Sienna Miller |
Um Crime Imperfeito confirma que James Toback continua a ser um cineasta fiel a valores visceralmente clássicos, ao mesmo tempo desafiando os nossos hábitos de consumo — este texto foi publicado no Diário de Notícias (12 setembro).
Há uma nostalgia cinéfila em que não me reconheço: já não há filmes como antigamente… Não tenho essa visão pessimista da produção contemporânea, sou mesmo dos que vêem o momento presente do cinema marcado por fascinantes contrastes (e contradições). E considero inconsequentes as queixas nostálgicas que escamoteiam o facto de o cinema existir sempre enquadrado por formas concretas de consumo.
A minha mágoa é de outra natureza: já não há consumo como antigamente… A questão reapareceu-me ao descobrir o filme Um Crime Imperfeito (2017), de James Toback, serenamente à deriva nas profundezas da televisão por cabo (TVCine).
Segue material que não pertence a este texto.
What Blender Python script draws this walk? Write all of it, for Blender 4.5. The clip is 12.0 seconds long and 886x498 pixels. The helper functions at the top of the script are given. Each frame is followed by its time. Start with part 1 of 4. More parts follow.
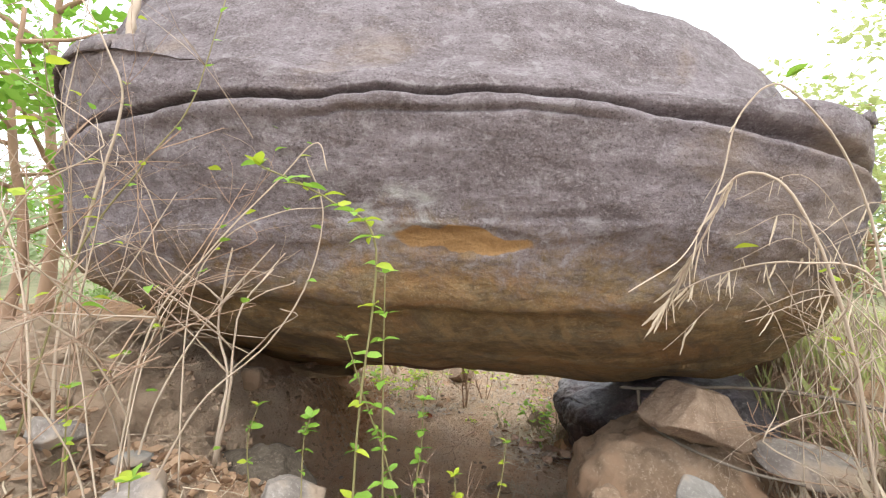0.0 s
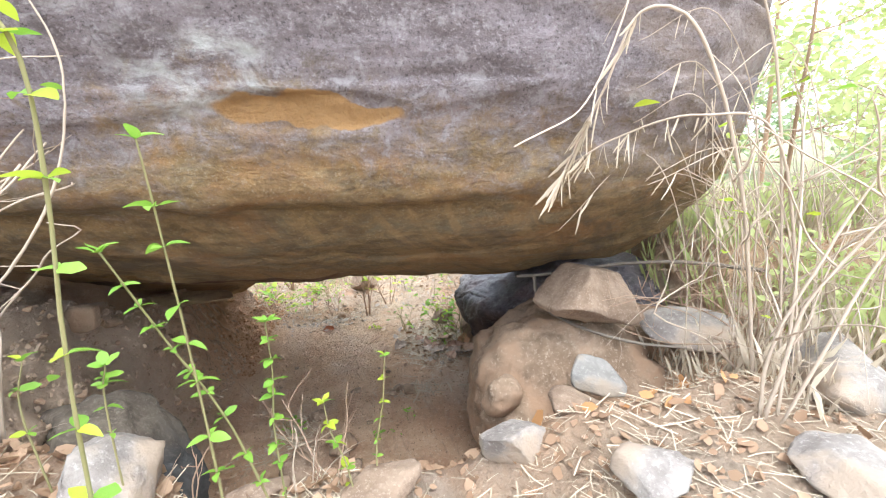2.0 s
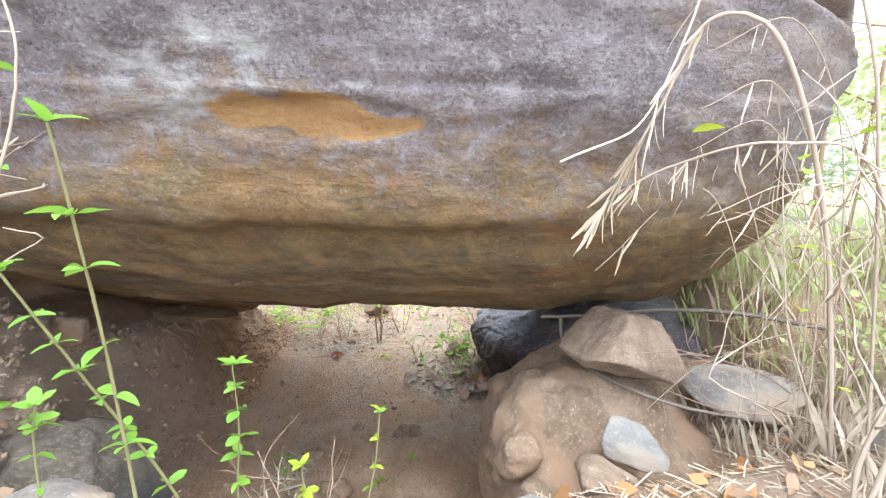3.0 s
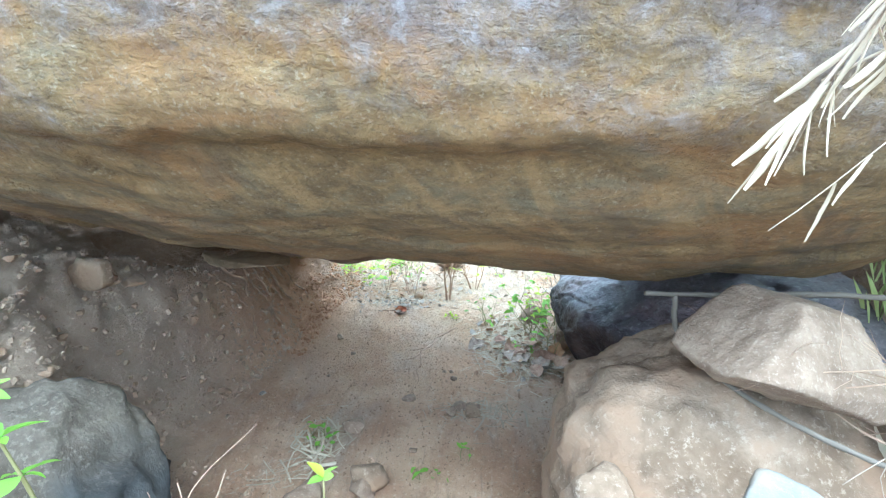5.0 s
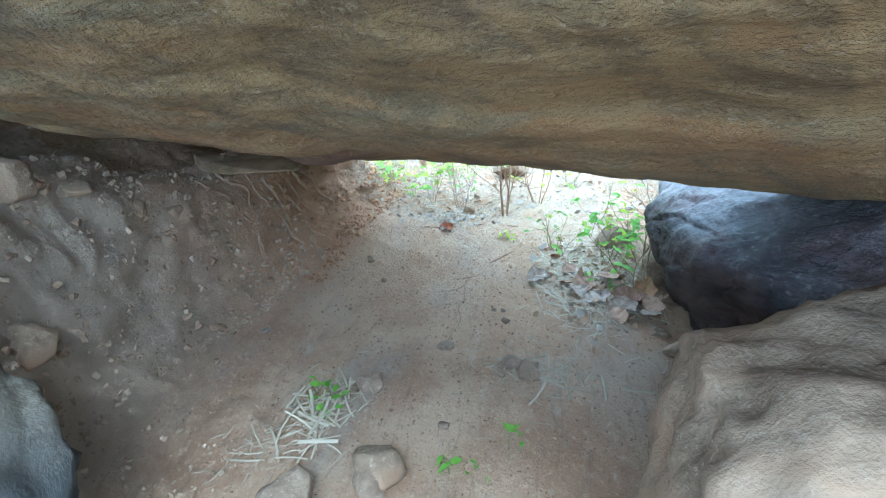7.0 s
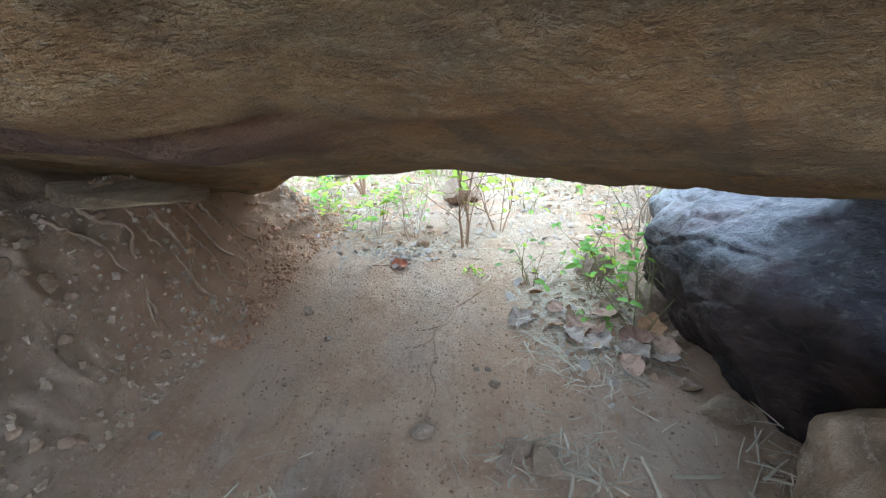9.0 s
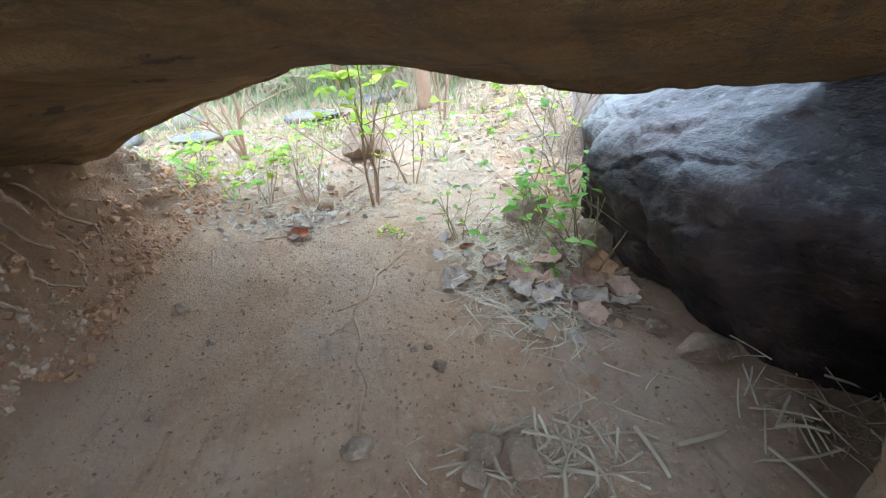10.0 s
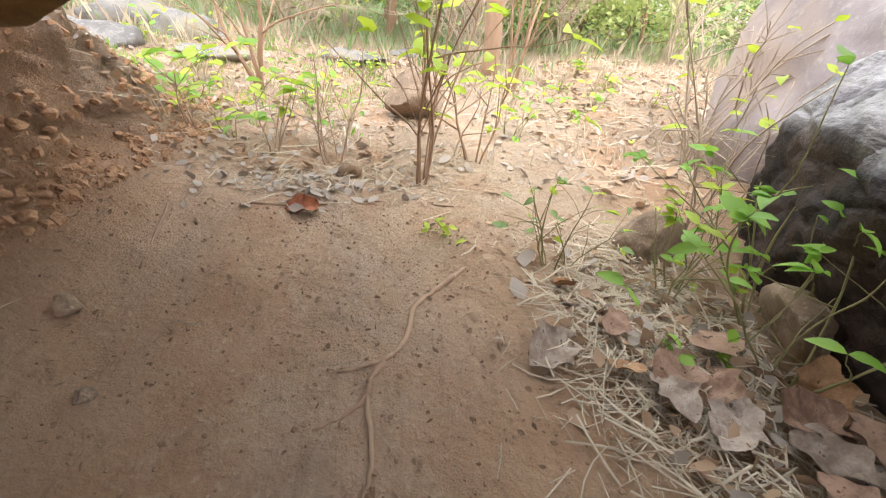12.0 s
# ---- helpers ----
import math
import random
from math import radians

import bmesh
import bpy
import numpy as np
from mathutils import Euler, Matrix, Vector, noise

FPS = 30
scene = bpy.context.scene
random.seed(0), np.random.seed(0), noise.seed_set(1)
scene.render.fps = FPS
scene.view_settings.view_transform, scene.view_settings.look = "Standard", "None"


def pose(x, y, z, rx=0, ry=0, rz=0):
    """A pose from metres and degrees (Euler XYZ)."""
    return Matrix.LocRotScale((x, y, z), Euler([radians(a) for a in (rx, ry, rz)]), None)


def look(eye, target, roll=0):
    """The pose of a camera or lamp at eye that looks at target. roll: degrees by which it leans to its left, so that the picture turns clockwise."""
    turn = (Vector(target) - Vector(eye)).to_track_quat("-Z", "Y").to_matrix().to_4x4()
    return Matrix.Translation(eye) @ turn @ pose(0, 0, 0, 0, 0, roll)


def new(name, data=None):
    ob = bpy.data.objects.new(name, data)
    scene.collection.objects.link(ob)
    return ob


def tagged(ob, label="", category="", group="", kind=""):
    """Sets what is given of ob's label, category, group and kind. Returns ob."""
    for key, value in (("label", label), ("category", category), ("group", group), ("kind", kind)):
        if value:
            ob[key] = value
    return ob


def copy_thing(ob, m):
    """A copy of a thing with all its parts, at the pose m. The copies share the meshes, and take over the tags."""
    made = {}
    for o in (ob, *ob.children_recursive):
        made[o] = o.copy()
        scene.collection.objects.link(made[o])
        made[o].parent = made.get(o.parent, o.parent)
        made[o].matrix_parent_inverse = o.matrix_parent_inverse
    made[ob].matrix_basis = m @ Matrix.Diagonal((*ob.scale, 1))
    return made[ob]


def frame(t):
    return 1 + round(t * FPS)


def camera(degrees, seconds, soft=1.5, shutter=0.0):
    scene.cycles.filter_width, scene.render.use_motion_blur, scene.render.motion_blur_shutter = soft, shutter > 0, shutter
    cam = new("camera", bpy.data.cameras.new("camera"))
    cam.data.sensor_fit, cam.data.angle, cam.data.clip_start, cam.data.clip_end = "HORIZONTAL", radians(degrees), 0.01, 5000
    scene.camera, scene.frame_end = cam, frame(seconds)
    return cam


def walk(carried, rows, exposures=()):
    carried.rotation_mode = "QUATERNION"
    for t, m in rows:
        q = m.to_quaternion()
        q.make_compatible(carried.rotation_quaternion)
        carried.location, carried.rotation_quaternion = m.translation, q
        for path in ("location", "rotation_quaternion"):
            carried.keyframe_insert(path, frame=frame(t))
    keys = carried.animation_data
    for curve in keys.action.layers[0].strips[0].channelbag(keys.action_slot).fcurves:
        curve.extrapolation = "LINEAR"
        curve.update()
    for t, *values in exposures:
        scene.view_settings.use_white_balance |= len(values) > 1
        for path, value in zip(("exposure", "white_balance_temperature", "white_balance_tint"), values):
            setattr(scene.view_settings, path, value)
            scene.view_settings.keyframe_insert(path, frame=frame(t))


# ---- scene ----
cam = camera(90.5, 12.0, 1.2)
METRES, EYE, TILT, LEAN, TURN = 4.8, 2.26, 0.0, 0.0, 0.0
ROWS = [
    (0.0, 0.0, 0.0, 0.0, 0.0, 0.0, -0.0),
    (0.5, -0.0043, 0.0304, -0.0078, -5.76, -4.58, -0.37),
    (1.0, 0.01, 0.054, -0.0215, -6.85, -7.33, 0.35),
    (1.5, 0.0327, 0.0746, -0.0282, -8.77, -11.36, 2.89),
    (2.0, 0.0442, 0.0893, -0.03, -12.35, -12.31, 3.34),
    (2.5, 0.045, 0.1102, -0.0307, -11.03, -7.9, 1.51),
    (3.0, 0.0579, 0.144, -0.0355, -9.1, -8.8, 0.41),
    (5.0, 0.1066, 0.2848, -0.066, 2.8, -15.11, 0.77),
    (5.5, 0.1049, 0.3178, -0.0701, 10.89, -16.25, -3.3),
    (6.0, 0.0975, 0.3495, -0.0807, 13.28, -19.44, -1.28),
    (6.5, 0.1092, 0.4144, -0.1085, 12.01, -25.25, 2.43),
    (8.5, 0.0837, 0.5524, -0.152, 6.75, -27.92, 0.11),
    (9.0, 0.0566, 0.5854, -0.1715, 1.51, -22.91, 2.22),
    (9.5, 0.0349, 0.6236, -0.1807, -0.47, -21.55, 2.19),
    (10.0, 0.0489, 0.6749, -0.2219, -12.15, -28.26, 3.46),
    (10.5, 0.0636, 0.7069, -0.2326, -26.17, -25.58, 1.78),
    (11.0, 0.0468, 0.7522, -0.2584, -31.66, -23.8, 6.28),
    (11.5, 0.0328, 0.813, -0.2748, -18.28, -23.86, -0.39),
    (12.0, 0.028, 0.8712, -0.2914, -5.36, -30.98, -6.14),
]
EXPOSURES = [(0.0, 0.68, 6200, 10), (0.5, 1.25, 6200, 10), (1.0, 1.42, 6050, 10), (2.0, 1.36, 5650, 8), (3.0, 1.42, 5450, 7), (5.0, 1.97, 4600, -5), (6.0, 2.11, 4350, -8), (6.5, 2.08, 4250, -9), (8.5, 1.75, 4450, -4), (9.0, 1.72, 4650, -1), (9.5, 1.68, 4600, -4),
             (10.0, 1.6, 4850, 0), (10.5, 1.72, 5350, 6), (11.0, 1.85, 5500, 8), (12.0, 1.52, 6150, 11)]
walk(cam, [(t, pose(0, 0, EYE, TILT, LEAN, TURN) @ pose(METRES * x, METRES * y, METRES * z, 90 + pitch, roll, yaw)) for t, x, y, z, yaw, pitch, roll in ROWS], EXPOSURES)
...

Comecei por ceder, confesso, à mais fácil memória nostálgica: eis o tipo de filme que, por exemplo, nos tempos heróicos do cinema Quarteto, na rua Flores de Lima, em Lisboa, sob a direcção de Pedro Bandeira Freire, seria um pequeno grande acontecimento, por certo gerando entusiasmo ou desilusão (aliás, entusiasmo e desilusão) entre os seus consumidores…
Bem sei que o Quarteto pertence a uma conjuntura que, por definição, não se repete (inauguradas em 1975, as suas quatro salas encerraram em 2007). O que se perdeu é do domínio da atenção. Atenção a quê? A muitos filmes que são postos a circular. Tristemente, há todo um aparato de marketing indiferente, não apenas a qualquer forma de cinefilia, mas às próprias especificidades dos filmes, agora tratados como “produtos”. No interior desse fechado sistema ideológico, o único dado que distingue o filme de Toback da mais recente banalidade gerada pelos estúdios Marvel são os respectivos orçamentos promocionais.
Enfim, não simplifiquemos: Um Crime Imperfeito é um objecto selvagem, resistente a qualquer modelo de marketing. Aliás, Toback, realizador e argumentista (neste caso, também intérprete), continua a ser aquilo que podemos chamar um “marginal do centro”. Entenda-se: um profissional obviamente ligado ao sistema de Hollywood — obteve uma nomeação para o Oscar de melhor argumento original graças ao seu trabalho em Bugsy (1991), de Barry Levinson —, mas que sempre assinou filmes atípicos, apostando em variações mais ou menos surreais sobre matrizes clássicas, sobretudo do policial e do melodrama.
Na sua filmografia encontramos mesmo um objecto de culto da década de 70, Fingers (1978), entre nós lançado como Melodia para um Assassino. Centrado num pianista a contas com uma família disfuncional (é um dos grandes papéis de Harvey Keitel), a sua bizarra reinvenção do “thriller” daria origem a um “remake” francês, sob a direcção de Jacques Audiard, com o título De Tanto Bater o Meu Coração Parou (2005). Um Crime Imperfeito possui também essa capacidade de gerar uma insólita experiência sensorial a partir daquele que é, para todos os efeitos, um cliché do género: uma mulher — uma actriz, interpretada por Sienna Miller — vive assombrada por um crime que cometeu, começando por duvidar se realmente aconteceu ou tudo não passou de um pesadelo…
Em boa verdade, o que conta é menos o enigma policial (desfeito ao fim de poucos minutos) e mais a celebração de uma estética de assumidos excessos “barrocos”, alheia a qualquer verosimilhança naturalista. Toback faz mesmo o genérico do seu filme com a presença obsessiva do tríptico O Jardim das Delícias Terrenas (1504), de Hieronymus Bosch (pintura de que existe também uma reprodução na sala da protagonista), recorrendo a várias peças musicais — com destaque para o derradeiro andamento da Sinfonia nº 7 (“Leninegrado”), de Dmitir Shostakovich — para criar uma ambiência “operática” em que espontaneidade e artifício parecem ser duas faces da mesma moeda.
Sintomático é o invulgar trabalho de Sienna Miller, filmada por Toback quase sempre em grande plano, dir-se-ia a meio caminho entre corpo e fantasma — como se, numa espécie de espelho narrativo, a sugestão de constante improviso coincidisse com uma forma suprema de teatralidade. O que, como é fácil perceber, só acentua a marginalidade de Um Crime Imperfeito: quando prevalece a noção de que o cinema é apenas uma acumulação de “produtos” recheados de efeitos especiais, o valor dos actores e actrizes deixou de pesar nas formas dominantes de consumo.